Треск (слов), бег сферы по сукну — и скука. Атомы и молекулы наукой еще не обнаружены, но явлены в модели. Вот они, в замкнутом зеленом поле, носятся, меняясь местами (не меняется ничего), чертят схему. Существование Фауста, человека искусственно расчерченного.
Сцены «Фауста» Пушкин пишет параллельно.
Бильярд в самом деле иной раз видится — именно видится — игрой чересчур абстрактной, почти космической: белые, переполненные костью планеты бегут беззвучно среди звенящей пустоты. Их отекает вакуум, поле стола бездыханное. И процедура игры: черчение и щелканье, два шара — два Александра — межзвездно бездыханна; она в два счета способна довести человека до сердечного исступления. До зевоты точно: так рыба на берегу разевает рот.
Времяпровождение, даже если вообразить поэта помещиком (Пушкин — помещик!) — бесплодно: осень отошла, перелив летний свет в сараи да амбары, а у него в руке вместо яблока мертвый бильярдный шар. Одиночество меняет ощущения тактильные; начинается жизнь на ощупь.
Все это «оптические» пробы и подходы к тому, что представляется главным: михайловской метаморфозе Пушкина, поэтической и духовной, перемене его места в пространстве и времени (такой перемене, что вслед за собой переменила самую здешнюю природу, пространство и время).

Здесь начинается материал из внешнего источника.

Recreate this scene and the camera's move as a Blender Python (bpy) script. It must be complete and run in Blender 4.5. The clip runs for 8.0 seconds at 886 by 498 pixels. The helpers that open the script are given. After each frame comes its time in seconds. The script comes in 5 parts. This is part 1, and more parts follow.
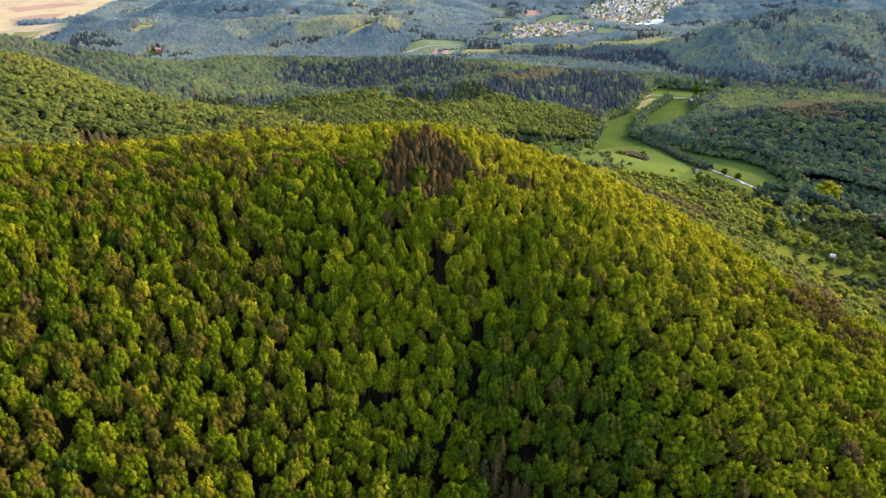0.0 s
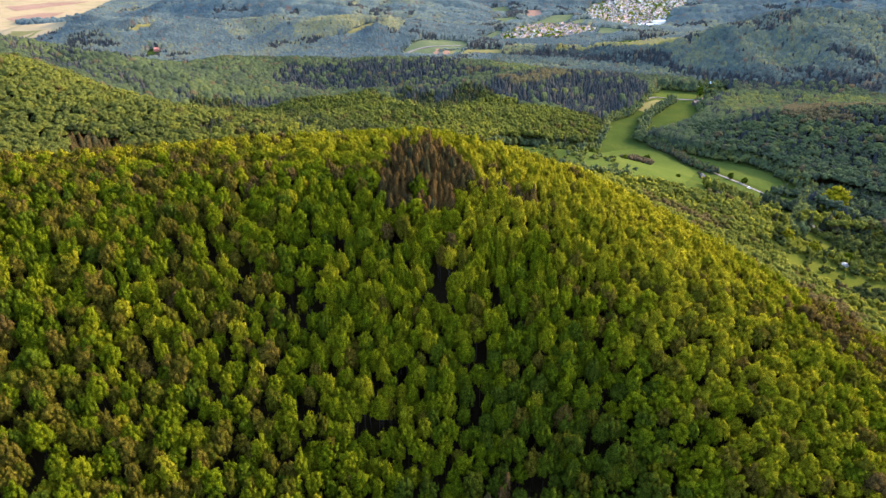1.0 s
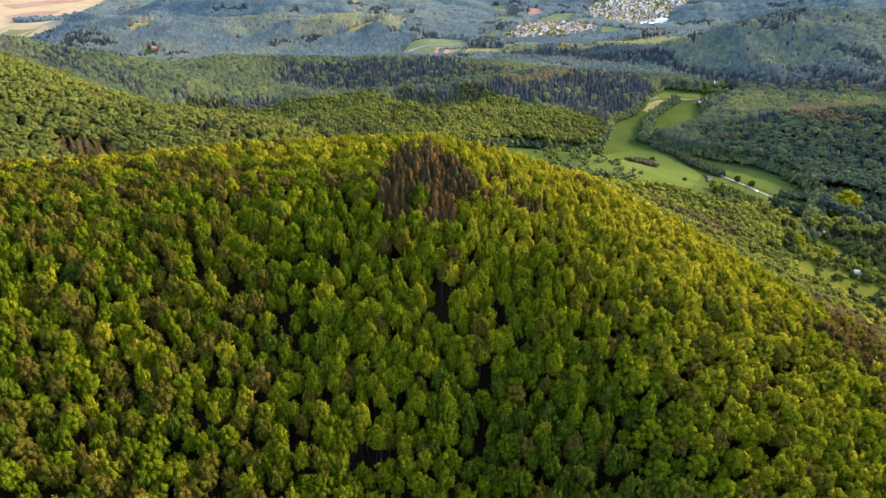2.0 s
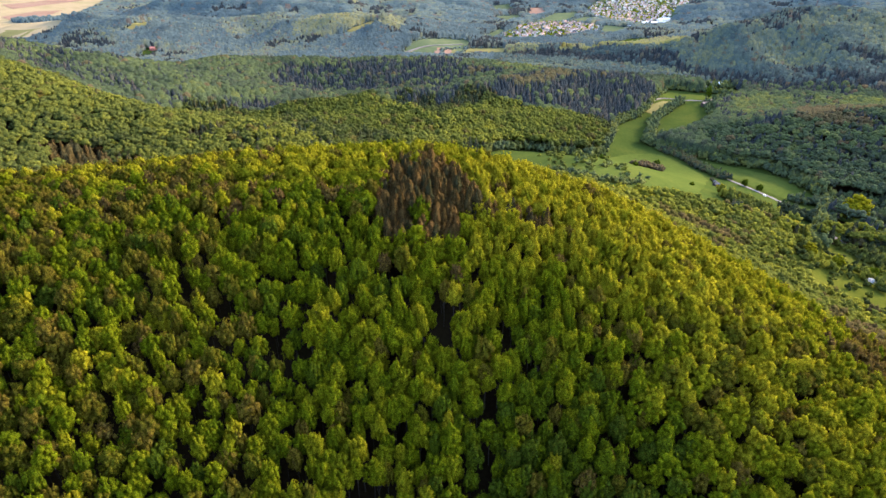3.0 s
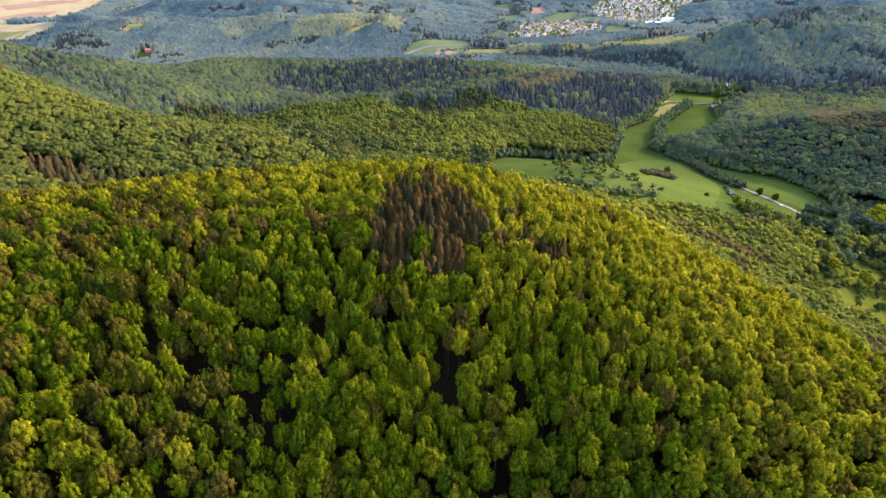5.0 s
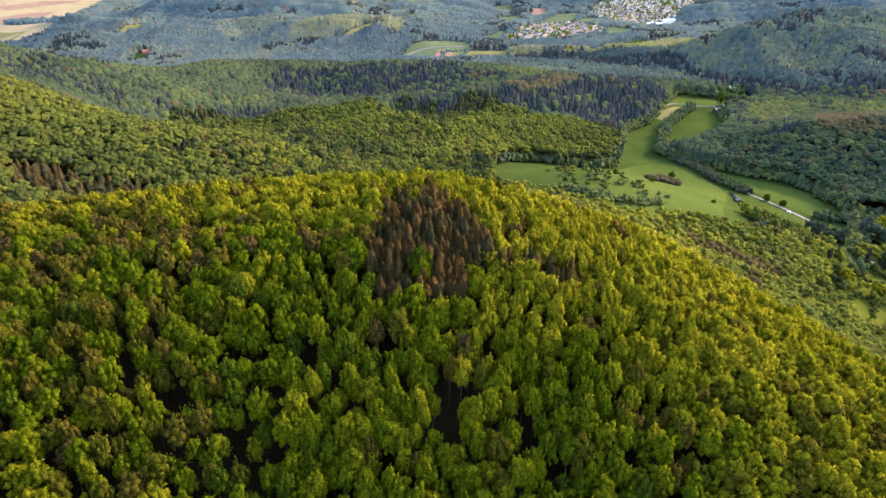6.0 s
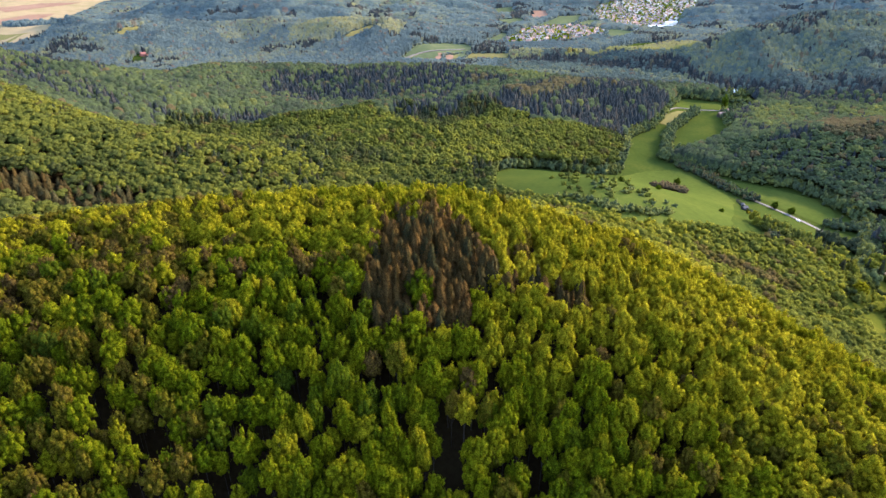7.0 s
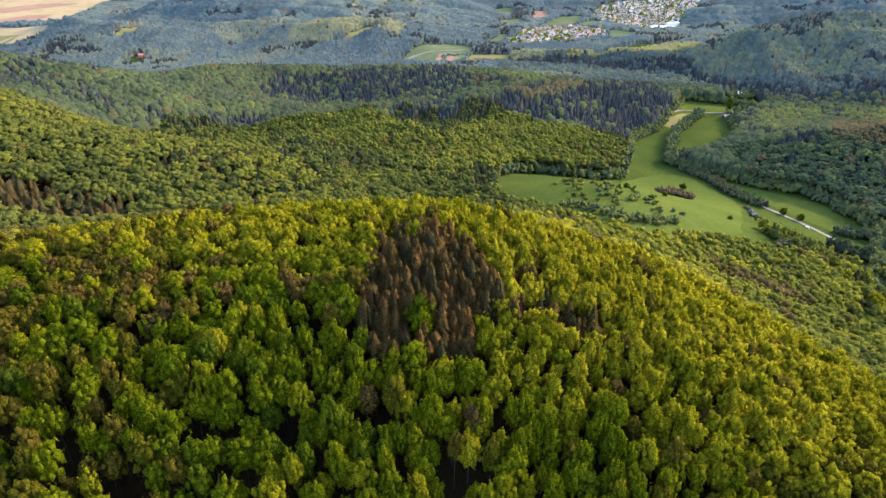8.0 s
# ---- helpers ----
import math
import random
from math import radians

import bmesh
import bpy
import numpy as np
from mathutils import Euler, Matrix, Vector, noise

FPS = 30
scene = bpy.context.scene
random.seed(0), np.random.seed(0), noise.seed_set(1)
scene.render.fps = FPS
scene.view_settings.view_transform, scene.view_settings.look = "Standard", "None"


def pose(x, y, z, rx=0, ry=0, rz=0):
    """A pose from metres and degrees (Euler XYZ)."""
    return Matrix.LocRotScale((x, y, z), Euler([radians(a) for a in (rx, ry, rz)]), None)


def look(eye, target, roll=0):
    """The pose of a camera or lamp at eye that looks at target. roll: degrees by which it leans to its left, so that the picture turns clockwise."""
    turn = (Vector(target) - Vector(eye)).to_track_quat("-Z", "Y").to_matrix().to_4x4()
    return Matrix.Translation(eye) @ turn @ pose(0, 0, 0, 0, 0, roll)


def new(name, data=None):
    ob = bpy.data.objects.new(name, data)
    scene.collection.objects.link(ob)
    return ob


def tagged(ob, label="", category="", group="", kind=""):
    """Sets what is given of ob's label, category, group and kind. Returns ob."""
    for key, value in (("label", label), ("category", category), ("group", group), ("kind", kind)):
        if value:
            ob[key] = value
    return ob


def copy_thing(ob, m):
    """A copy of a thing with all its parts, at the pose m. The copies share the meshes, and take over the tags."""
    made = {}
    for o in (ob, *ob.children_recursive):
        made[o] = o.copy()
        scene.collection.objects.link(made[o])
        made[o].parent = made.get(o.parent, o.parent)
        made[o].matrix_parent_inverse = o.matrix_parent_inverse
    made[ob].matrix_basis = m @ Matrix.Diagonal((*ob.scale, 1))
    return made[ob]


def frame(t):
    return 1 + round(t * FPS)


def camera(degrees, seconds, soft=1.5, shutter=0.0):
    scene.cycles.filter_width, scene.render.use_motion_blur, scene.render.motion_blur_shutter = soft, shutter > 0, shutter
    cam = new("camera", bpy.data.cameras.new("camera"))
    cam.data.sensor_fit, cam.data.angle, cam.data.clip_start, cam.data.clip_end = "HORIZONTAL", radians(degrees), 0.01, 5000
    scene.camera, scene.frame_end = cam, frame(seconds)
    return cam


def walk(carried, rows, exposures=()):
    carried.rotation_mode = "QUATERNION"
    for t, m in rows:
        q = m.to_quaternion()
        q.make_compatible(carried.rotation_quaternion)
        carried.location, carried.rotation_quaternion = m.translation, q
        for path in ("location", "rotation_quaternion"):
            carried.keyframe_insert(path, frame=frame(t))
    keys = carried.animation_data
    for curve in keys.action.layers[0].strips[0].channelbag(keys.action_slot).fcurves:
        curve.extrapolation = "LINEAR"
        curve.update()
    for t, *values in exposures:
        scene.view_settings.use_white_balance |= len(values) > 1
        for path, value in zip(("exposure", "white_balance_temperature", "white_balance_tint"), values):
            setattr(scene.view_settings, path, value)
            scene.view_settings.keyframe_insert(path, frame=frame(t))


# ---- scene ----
from mathutils.geometry import delaunay_2d_cdt

cam = camera(72.8, 8.0, soft=1.5)
METRES, EYE, TILT, LEAN, TURN = 97.5, 300.0, -26.3, 0.0, 0.0
ROWS = [
    (0.0, 0.0000, 0.0000, 0.0000, 0.00, 0.00, -0.00),
    (0.5, -0.0018, 0.0676, 0.0325, -0.00, -0.05, -0.04),
    (1.0, -0.0039, 0.1352, 0.0653, 0.01, -0.04, -0.12),
    (1.5, -0.0061, 0.2032, 0.0983, 0.03, -0.12, -0.16),
    (3.0, -0.0144, 0.4066, 0.1994, 0.11, -0.28, -0.12),
    (3.5, -0.0171, 0.4742, 0.2324, 0.15, -0.27, -0.06),
    (4.0, -0.0201, 0.5419, 0.2656, 0.18, -0.29, -0.00),
    (4.5, -0.0225, 0.6101, 0.2984, 0.19, -0.34, -0.00),
    (6.0, -0.0291, 0.8147, 0.4002, 0.16, -0.29, -0.05),
    (6.5, -0.0313, 0.8825, 0.4338, 0.15, -0.19, -0.13),
    (7.0, -0.0339, 0.9502, 0.4681, 0.18, -0.14, -0.11),
    (7.5, -0.0365, 1.0179, 0.5022, 0.20, -0.10, -0.11),
    (8.0, -0.0389, 1.0860, 0.5361, 0.21, -0.12, -0.11),
]
walk(cam, [(t, pose(0, 0, EYE, TILT, LEAN, TURN) @ pose(METRES * x, METRES * y, METRES * z, 90 + pitch, roll, yaw)) for t, x, y, z, yaw, pitch, roll in ROWS], exposures=[(0.0, 1.5), (3.0, 1.5), (8.0, 1.43)])

# ---- light ----
SUN_AZ, SUN_EL = radians(57.0), radians(22.0)
world = bpy.data.worlds.new("sky")
scene.world = world
world.use_nodes = True
sky = world.node_tree.nodes.new("ShaderNodeTexSky")
sky.sky_type, sky.sun_disc = "NISHITA", False
sky.sun_elevation, sky.sun_rotation = SUN_EL, SUN_AZ
world.node_tree.links.new(sky.outputs[0], world.node_tree.nodes["Background"].inputs[0])
world.node_tree.nodes["Background"].inputs[1].default_value = 0.42
sun = new("sun", bpy.data.lights.new("sun", "SUN"))
sun.data.energy, sun.data.angle, sun.data.color = 4.42, radians(5.0), (1.0, 0.82, 0.555)
to_sun = Vector((math.sin(SUN_AZ) * math.cos(SUN_EL), math.cos(SUN_AZ) * math.cos(SUN_EL), math.sin(SUN_EL)))
sun.matrix_world = look(to_sun * 900, (0, 0, 0))
scene.view_settings.use_white_balance, scene.view_settings.white_balance_temperature, scene.view_settings.white_balance_tint = True, 6500.0, 22.0


# ---- materials ----
def material(name, rough=0.9):
    m = bpy.data.materials.new(name)
    m.use_nodes = True
    b = m.node_tree.nodes["Principled BSDF"]
    b.inputs["Roughness"].default_value = rough
    b.inputs["Specular IOR Level"].default_value = 0.0 if rough > 0.89 else 0.3
    return m, m.node_tree.nodes, m.node_tree.links, b


def ramp(nodes, stops):
    r = nodes.new("ShaderNodeValToRGB")
    e = r.color_ramp.elements
    while len(e) < len(stops):
        e.new(0.5)
    for el, (p, c) in zip(e, stops):
        el.position, el.color = p, (*c, 1)
    return r


def mixed(name, scale, stops, rough=0.9, bump=0.0, fine=6.0):
    """A surface with colour variation at two scales and a fine relief."""
    m, nodes, links, b = material(name, rough)
    co = nodes.new("ShaderNodeTexCoord")
    big, small = nodes.new("ShaderNodeTexNoise"), nodes.new("ShaderNodeTexNoise")
    big.inputs["Scale"].default_value, small.inputs["Scale"].default_value = scale, scale * fine
    big.inputs["Detail"].default_value = small.inputs["Detail"].default_value = 4.0
    mix = nodes.new("ShaderNodeMix")
    mix.inputs[0].default_value = 0.42
    r = ramp(nodes, stops)
    links.new(co.outputs["Object"], big.inputs["Vector"])
    links.new(co.outputs["Object"], small.inputs["Vector"])
    links.new(big.outputs[0], mix.inputs[2])
    links.new(small.outputs[0], mix.inputs[3])
    links.new(mix.outputs[0], r.inputs[0])
    links.new(r.outputs[0], b.inputs["Base Color"])
    if bump:
        bp = nodes.new("ShaderNodeBump")
        bp.inputs["Strength"].default_value, bp.inputs["Distance"].default_value = bump, 0.3
        links.new(small.outputs[0], bp.inputs["Height"])
        links.new(bp.outputs[0], b.inputs["Normal"])
    return m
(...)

Что об этом перевороте может сказать наша «одушевленная» география? На карте его странствий все просто: путешествие «вниз» и «вверх» по России перевернуло пушкинскую страницу. Прежде север был «верх», юг — «низ». В первую ссылку Александр отправился в самый низ (юг) страны-страницы (ссылка внизу страницы, где ей и быть должно). Теперь его сослали на север. Теперь Пушкин (географически) — точно Овидий: он «римским» образом сослан на север. Здесь он прямо воображает себя Овидием, ходит по еловой аллее, нанизывая на иголки печальных северных дерев страницы рукописи. Белые лоскуты остаются на черно-зеленой хвое, нимало ее не возмущая: она вечна.
Это правильная ссылка.
Та, первая, из Петербурга на юг, была только предварением, пьесой; так в зеркале истории Третий Рим относительно Второго выходит перевернут. Теперь перед нами уже не пьеса, но «римская» правда об Александре Пушкине, о настоящем его северном наказании и — настоящем задании, которое определила ему судьба.
В Михайловском был уловлен мотылек Александр; пришпилен к бумаге. Остановилось его внешнее движение и началось новое, внутреннее. В самом деле, будто в игре на зеленом поле один шар, щелкнув, ударил другой (когда это произошло, что такое был этот удар?), и этот другой покатился — невидимо. Где, в каком пространстве пошло это невидимое движение? Не под водой; эту метафору не следует принимать буквально. Не в царстве мертвых, как это порой представлялось самому Александру, но в царстве живых предков. Пушкину начинает открываться море (исторического) времени: его глубина постепенно отворяется окрест села Михайловского.
ВСЕ ПО ПРАЗДНИКАМ
I
Из последних сил Пушкин перебрался через дебри декабря. Не застрелился, не повесился. Накатил новый, 1825 год, который Александру Сергеевичу предстоит встречать и коротать в одиночестве.
Первое мгновение года довольно уныло. Новогодний праздник не удается; в самом деле
Это недвижное сидение для Пушкина тем более болезненно, что наступающий 1825 год венчает первую четверть века. Это означает, согласно тогдашним представлениям о хронологии, максимальную подвижность эпохи.
Ему известны эти хронологии. Их принцип прост: век проходит как жизнь. Новый век родится в нулевом году; Александр (поэт), как по заказу, родился к началу своего века, в 1799-м. В первом году нового века сел на трон Александр (царь): воплощение надежд, идеальная фигура будущего.
Так началось общее движение двух Александров: фуга, которой голоса то сходятся, то расходятся, и еще неизвестно, какую в конце концов они выведут мелодию.
Век родился, возрос, побежал: к четверти своей он разгоняется стремительно — сейчас, в начале 1825 года он бежит так скоро, когда Александр в Михайловском сидит на цепи! Век молод, его помещение само разворачивается, пространство (времени) все прибывает.
К середине века, к «полудню», 1850 году время раскроется возможно полно. До «полудня» Александр не доживет. Век, его ровесник, с 1837 года потянется далее без Пушкина.
К «без четверти» столетия, к году примерно 1875-му, век устанет.
К полночи, к 1900 году, — замкнется, замрет, уйдет в тот же ноль времени, из которого явился.
Все это абстрактные расчеты и «черчения»; нам задним числом их делать легче, чем Пушкину.